3 Best John Patrick Shanley Monologues

Moonstruck (Ronny Cammareri)

Moonstruck (Ronny Cammareri)

Category: Movie Role: Ronny Cammareri From: Moonstruck

Yeah. Everything seems like nothing to me now against I want you in my bed. I don’t care if I burn in hell. I don’t care if you burn in hell. The Past and the Future is a joke to me now. I see that they’re nothin’. I see they ain’t here. The only thing that’s here is you and me…Come upstairs. I don’t care why you come. No, that’s not what I mean. Loretta, I love you. Not, not like they told you love is and I didn’t know this either. But love don’t make things nice, it ruins everything! It breaks your heart, it makes things a mess. We, we aren’t here to make things perfect. Snowflakes are perfect, stars are perfect. Not us! Not us! We are here to ruin ourselves and, and to break our hearts and love the wrong people and, and die! I mean that the storybooks are bullshit. Now I want you to come upstairs with me and, and get in my bed. Come on, come on, come on.

Joe Versus The Volcano (Joe Banks)

Joe Versus The Volcano (Joe Banks)

Category: Movie Role: Joe Banks From: Joe Versus The Volcano

Mr. Waturi, Frank. I quit….I’ve been working here four and a half years. The work I did I probably could have done in six months. That leaves four years left over. Four years. If I had them now, like gold in my hand. Here, this is for you. Goodbye, DeDe. This life. Life, what a joke! This situation, this room. You look terrible, Mr. Waturi. You look like a bag of shit stuffed in a cheap suit. Not that anybody could look good under these zombie lights. I can feel them sucking the juice out of my eyeballs. Suck suck suck suck suck. $300 bucks a week. That’s the news. For $300 bucks a week, I’ve lived in this sink, this used rubber. … Don’t you think I know that, Frank? Don’t you think I’m aware that there is a woman here? I can smell her, like a flower. I can taste her like sugar on my tongue. When I’m 20 feet away, I can hear the fabric of her dress when she moves in her chair. Not that I’ve done anything about it. I’ve gone all day, every day, not doing, not saying, not taking the chance, for $300 dollars a week. And Frank, the coffee, it stinks. It tastes like arsenic. These lights give me a headache. If they don’t give you a headache, you must be dead, so let’s arrange the funeral. You’re not tellin’ me nothin’. Why, I ask myself, why have I put up with you, I can’t imagine. But I know. It’s fear. Yellow freakin’ fear. I’ve been too chickenshit afraid to live my life, so I sold it to you for $300 freakin’ dollars a week!

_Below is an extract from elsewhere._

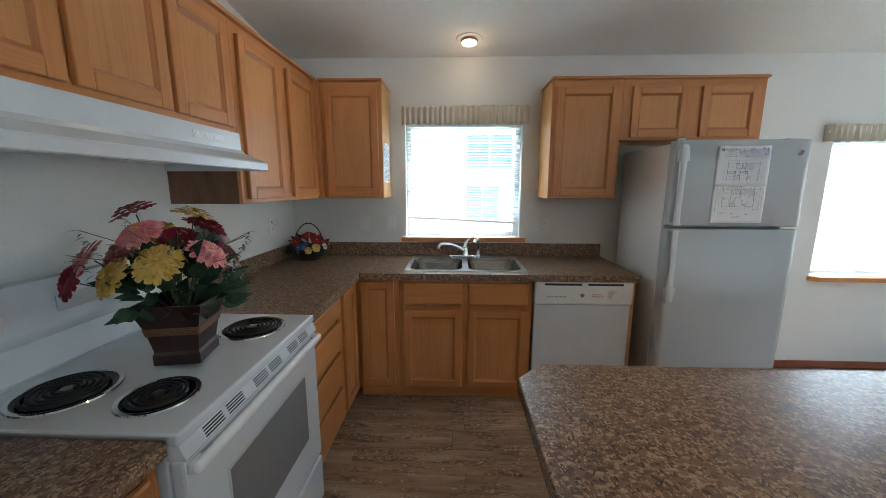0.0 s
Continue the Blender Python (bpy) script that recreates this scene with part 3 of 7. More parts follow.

You are lucky I don’t kill you! You’re lucky I don’t rip your freakin’ throat out! But I’m not going to! And maybe you’re not so lucky at that. ‘Cause I’m gonna leave you here, Mr. Wahoo Waturi. And what could be worse than that? … DeDe?… How about dinner tonight?

Doubt (Mrs. Miller)

Doubt (Mrs. Miller)

Category: Movie Role: Mrs. Miller From: Doubt

You accept what you got to accept and you work with it. … Well he’s got to be somewhere, maybe he’s doin’ some good too … Well maybe some of them boys want to get caught. … That’s why his father beat him. Not the wine. … I’m talkin’ about the boy’s nature, nun. Not anything he’s done. You can’t hold a child responsible for what God gave him to be. … But then there’s the boy’s nature … Forget it then. Forcing people to say things. My boy came to your school ‘cause they were gonna kill him in the public schools. His father don’t like him. He come to your school, kids don’t like him. One man is good to him, this priest. And does a man have his reasons? Yes. Everybody does. You have your reasons but, do I ask the man why he’s good to my son? No. I don’t care why. My son needs some man to care about him. And to see him through the way he wants to go. And thank God this educated man, with some kindness in him, wants to do just that.